It’s time to retire Network Attached Storage (NAS) – at least as we know it. These systems, glorified file servers, are over two decades old. In that time, users have become more mobile, and organizations more diverse. What seemed like a lot of storage 20 years ago pales in comparison to the dozens if not hundreds of terabytes of unstructured data IT needs to store, manage and protect today. It might be time to hand this IT technology its golden watch.
The NAS Status Quo
The NAS status quo is single scale-up architecture that was originally intended to replace file servers and store user home directories. Those users almost always came into a single headquarters location and worked at a company-provided desktop. The concept of a user working from multiple offices or having multiple devices seemed like science fiction.
Plus, the type of data that users worked with was often office productivity applications like Word, Excel and PowerPoint. Today, the data has evolved and now users create much larger and more complex data sets. The data created by Architecture/Engineering/ Construction (AEC), media and entertainment (M&E), Energy, Healthcare, manufacturing and semiconductor professionals is large in size and often requires cross continent collaboration.
On top of that is data created by the machines themselves. Sensor data, video surveillance and data from systems used by the organization is all increasing in value, requiring more storage capacity and longer retention periods.
Most studies indicate that 90 percent or more of an organization’s data is file-based, unstructured data and the overwhelming majority of that data is stored on NAS systems.
The NAS On-Premises Issues
It would seem that the first NAS problem is the demands of storing all of this data. Actually, NAS vendors have done a good job addressing the obvious need of creating file systems that can be expanded large enough to store all this data and all its files. And scale-out systems have resolved the raw capacity issue by clustering storage nodes together to create a nearly limitless expanding system with a single point of management.
The bigger challenge is dealing with the on-premises issues that a large unstructured data set creates for the organization. The first issue is the physical space required to house a NAS system, or systems large enough to store all this data. New data centers don’t come cheap and it is expensive to power and cool them. Almost every organization is under pressure to reduce the data center footprint and traditional NAS systems just don’t do the job.
The second in-house issue is protecting all this data. Every file saved has to be protected, and in most cases multiple times. The expansion of the NAS system often has a 5X or more ripple effect on the secondary storage systems that have to protect that data. There is also legitimate concern over how fast this data can be protected and recovered. Backing up or restoring thousands of files at a time is one of the most difficult requests of backup software. First, it takes time. Second, every file has to be entered into the backup software’s database every time it is backed up, leading to very large backup databases.
The Multiple Location Issues
Organizations have changed. They now have multiple sites, each of which often creates unique data sets that sometimes requires collaboration with other locations. Moving data in a logical way between these offices is another challenge that IT has to solve.
The status quo is to setup a NAS system at each location and manually copy or move data between sites. If a user needs immediate access to a file not on their local NAS they need to login to a remote NAS and copy the file to their NAS, which is slow process. The result is often a version control issue where multiple versions of the same file reside in different locations, all with unique modifications to them. And someone gets the thankless job of manually integrating those edits.
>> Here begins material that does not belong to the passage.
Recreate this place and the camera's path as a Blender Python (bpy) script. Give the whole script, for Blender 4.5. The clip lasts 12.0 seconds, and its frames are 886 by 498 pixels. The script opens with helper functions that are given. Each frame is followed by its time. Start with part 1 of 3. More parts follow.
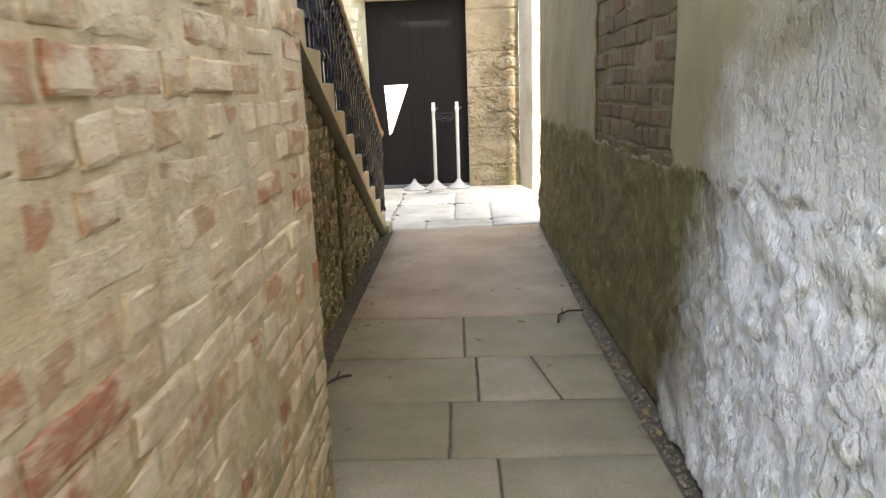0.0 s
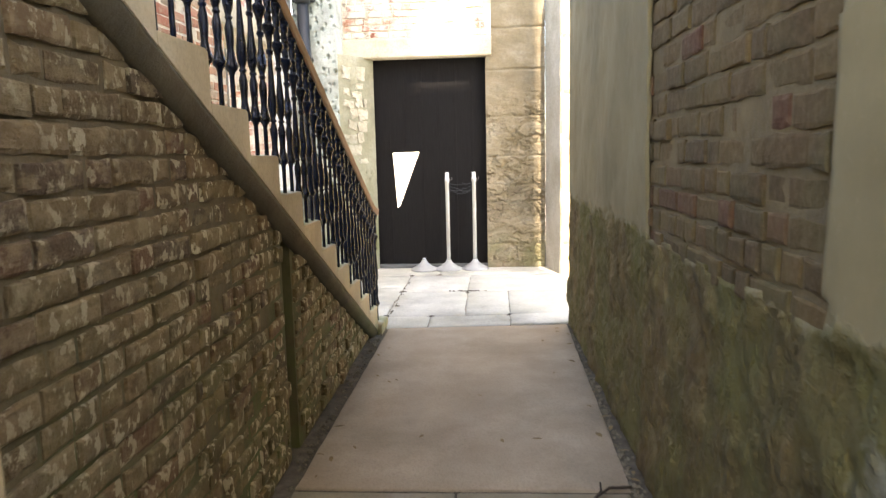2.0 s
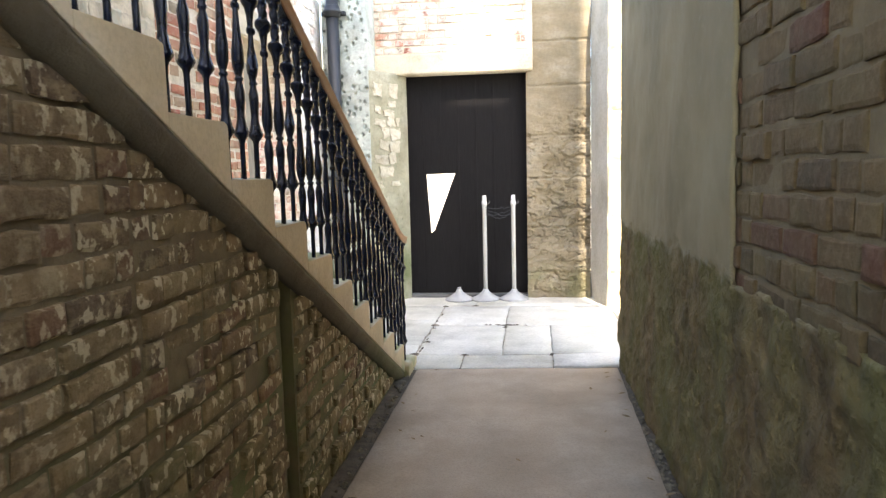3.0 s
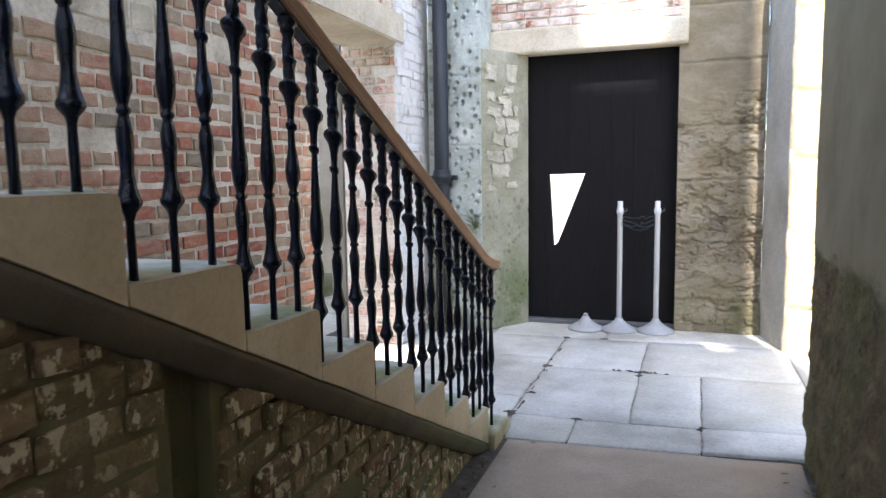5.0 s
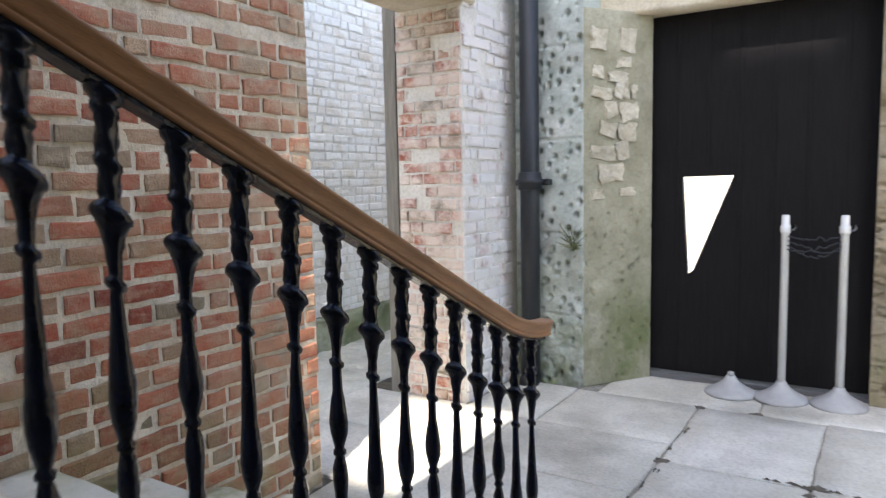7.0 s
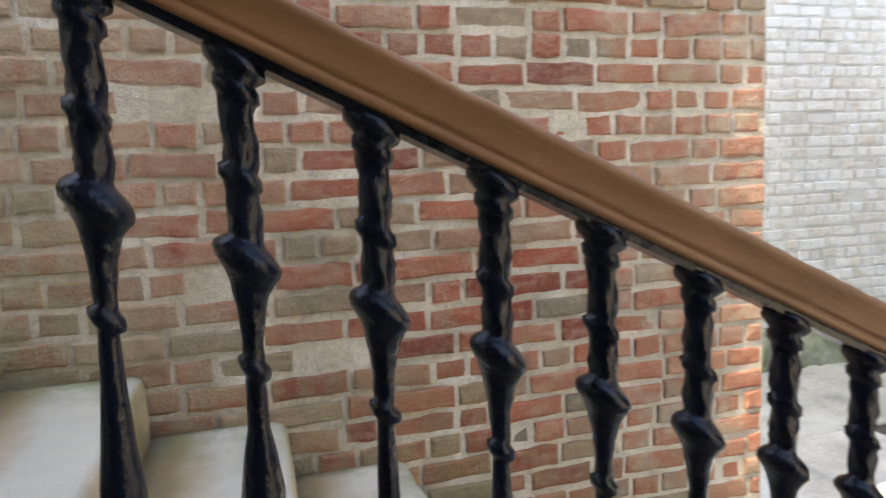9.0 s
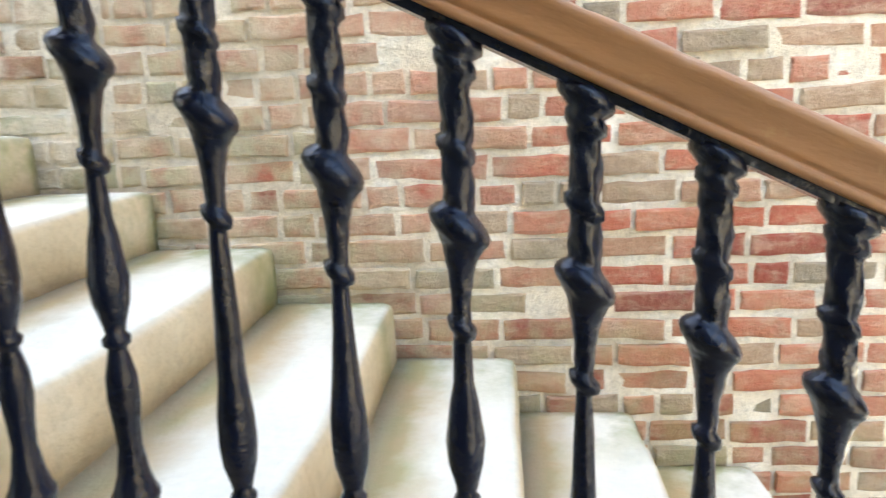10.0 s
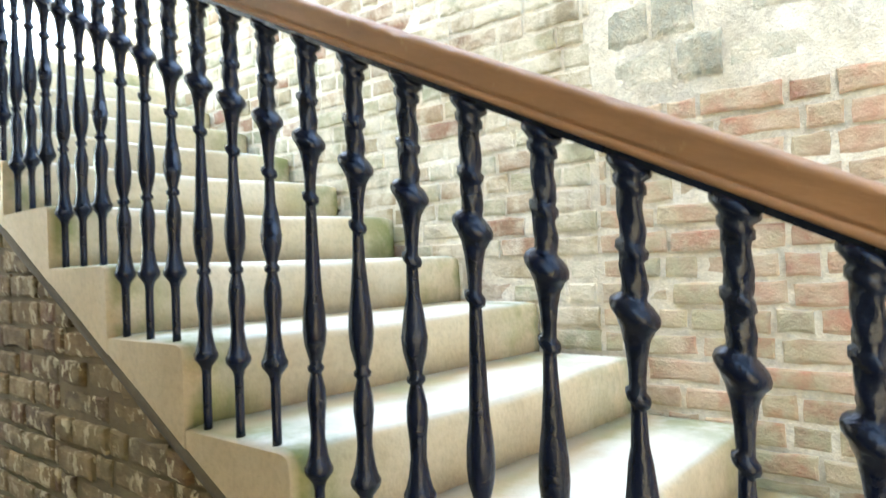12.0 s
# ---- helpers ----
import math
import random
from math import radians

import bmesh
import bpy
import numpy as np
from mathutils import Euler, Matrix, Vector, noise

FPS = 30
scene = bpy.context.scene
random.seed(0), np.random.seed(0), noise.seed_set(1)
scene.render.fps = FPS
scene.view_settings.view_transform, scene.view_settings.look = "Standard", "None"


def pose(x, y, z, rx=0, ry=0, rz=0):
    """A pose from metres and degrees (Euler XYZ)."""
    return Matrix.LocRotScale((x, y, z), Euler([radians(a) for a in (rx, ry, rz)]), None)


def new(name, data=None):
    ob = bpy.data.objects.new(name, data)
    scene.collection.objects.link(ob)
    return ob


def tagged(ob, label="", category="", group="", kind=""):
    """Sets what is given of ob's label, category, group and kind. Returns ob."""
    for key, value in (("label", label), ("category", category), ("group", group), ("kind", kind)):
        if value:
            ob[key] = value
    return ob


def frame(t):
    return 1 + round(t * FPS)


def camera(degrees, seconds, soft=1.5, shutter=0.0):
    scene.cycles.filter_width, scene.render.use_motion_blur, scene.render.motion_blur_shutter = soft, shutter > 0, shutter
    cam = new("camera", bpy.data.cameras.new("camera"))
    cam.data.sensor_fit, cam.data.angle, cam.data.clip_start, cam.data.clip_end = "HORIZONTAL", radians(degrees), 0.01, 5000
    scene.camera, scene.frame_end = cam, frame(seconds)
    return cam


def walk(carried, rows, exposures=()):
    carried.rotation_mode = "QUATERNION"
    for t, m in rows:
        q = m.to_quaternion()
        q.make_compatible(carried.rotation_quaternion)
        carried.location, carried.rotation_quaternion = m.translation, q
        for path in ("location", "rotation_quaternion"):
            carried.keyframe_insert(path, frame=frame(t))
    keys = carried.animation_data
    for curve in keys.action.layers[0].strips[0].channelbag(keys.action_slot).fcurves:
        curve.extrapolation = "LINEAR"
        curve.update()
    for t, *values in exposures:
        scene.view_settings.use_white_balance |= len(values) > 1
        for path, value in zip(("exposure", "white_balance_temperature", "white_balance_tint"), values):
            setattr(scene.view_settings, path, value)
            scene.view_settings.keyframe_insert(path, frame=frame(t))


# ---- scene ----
cam = camera(65.67, 12.0, soft=1.3, shutter=0.3)
EXPOSURES = [(0.0, 3.1, 8500, 12), (1.5, 3.05, 8700, 14), (2.5, 3.05, 8000, 13), (3.2, 2.9, 7500, 13), (4.8, 2.4, 6450, 14), (6.7, 2.1, 6750, 14), (8.3, 2.35, 7300, 13), (9.0, 2.6, 7400, 13), (9.5, 3.5, 7400, 10), (10.0, 3.85, 7350, 8.5), (10.5, 3.95, 7400, 6), (12.0, 4.0, 7300, 3)]
PATH = [
    (0.0, 0.677, -1.380, 1.277, 1.02, -13.13, 1.99),
    (0.5, 0.742, -1.045, 1.307, 1.09, -13.07, 1.38),
    (1.0, 0.732, -0.786, 1.285, 1.30, -11.69, 1.36),
    (1.5, 0.787, -0.464, 1.294, 1.55, -9.82, 1.18),
    (2.0, 0.818, -0.175, 1.319, 3.49, -7.89, 1.33),
    (2.5, 0.792, 0.130, 1.326, 5.41, -6.50, 1.17),
    (3.0, 0.816, 0.359, 1.324, 6.81, -6.07, 1.33),
    (3.2, 0.846, 0.474, 1.369, 8.35, -6.65, 1.33),
    (4.8, 0.881, 1.494, 1.323, 17.29, -6.03, 0.82),
    (5.0, 0.886, 1.617, 1.346, 19.25, -6.08, 0.86),
    (5.5, 0.859, 1.976, 1.333, 22.39, -6.04, 1.01),
    (6.0, 0.880, 2.357, 1.331, 23.78, -5.98, 0.96),
    (6.5, 0.909, 2.707, 1.357, 27.43, -5.41, 1.08),
    (6.7, 0.876, 2.876, 1.335, 28.76, -5.38, 1.16),
    (8.3, 0.645, 3.690, 1.335, 57.73, -5.15, 1.41),
    (8.5, 0.607, 3.714, 1.321, 61.81, -4.76, 1.84),
    (8.9, 0.569, 3.722, 1.312, 71.21, -5.77, 2.35),
    (9.0, 0.553, 3.745, 1.312, 73.54, -6.21, 2.19),
    (9.5, 0.521, 3.760, 1.310, 83.76, -8.83, 1.81),
    (9.8, 0.544, 3.773, 1.328, 90.53, -9.93, 1.68),
    (10.0, 0.560, 3.782, 1.342, 94.48, -10.87, 1.93),
    (10.5, 0.619, 3.777, 1.389, 105.92, -10.69, 2.20),
    (11.0, 0.621, 3.734, 1.417, 115.72, -9.08, 2.01),
    (11.5, 0.610, 3.695, 1.435, 124.30, -4.11, 2.14),
    (11.6, 0.605, 3.692, 1.437, 126.23, -3.00, 1.97),
    (12.0, 0.662, 3.748, 1.464, 130.62, 1.22, 2.04),
]
walk(cam, [(t, pose(x, y, z, 90 + p, r, w)) for t, x, y, z, w, p, r in PATH], EXPOSURES)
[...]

Each of these locations also inherit the same on-premises issues of physical space and data protection. But data protection is often even worse, since most organizations will try to consolidate all their data to a primary data center.
The Cloud Issues
The cloud seems like the ideal antidote to the problem. It is centrally located, physical space becomes someone else’s problem and pricing is becoming increasingly affordable. But the cloud has issues of its own. First and foremost it lacks performance. Most creation and manipulation of unstructured data is on-premises, not cloud hosted. That means saving and retrieving data will be via an internet connection, which is barely acceptable for small office productivity files but unusable for the larger files generated by AEC, M&E and Big Data.
The second issue is that the cloud by itself lacks the intelligent data services that enterprises have come to expect. Services like snapshots and cloning are critical to protecting data against accidental deletion or corruption.
A third issue is not all data can or should be in the public cloud. Organizations need choice, and not just between the public cloud providers. They may need to create their own cloud storage environment. Object sStorage gives them the toolkit to get there but it has many of the same data service limitations as public cloud storage.
Finally, the cloud is disruptive to Windows and Linux workflows. The cloud does not natively support NFS or SMB. While, there are gateways and agents available, they often have to be deployed on a per client basis.
Break The Status Quo To Meet Unstructured Data Requirements
The cloud is the technological equivalent of throwing the baby out with the bathwater. There are aspects of the cloud that will really help organizations solve their unstructured data, but IT needs to combine it with the good parts of legacy NAS to create a complete solution.
Organizations should look for an unstructured data solution that leverages on-premises appliances (virtual or physical) that provide local performance and deliver enterprise class services. These appliances should use the cloud to interconnect with other appliances at all of the organizations locations. Then add cloud specific functionality like global namespace, global file locking, cloud archiving as well as encryption, deduplication and compression.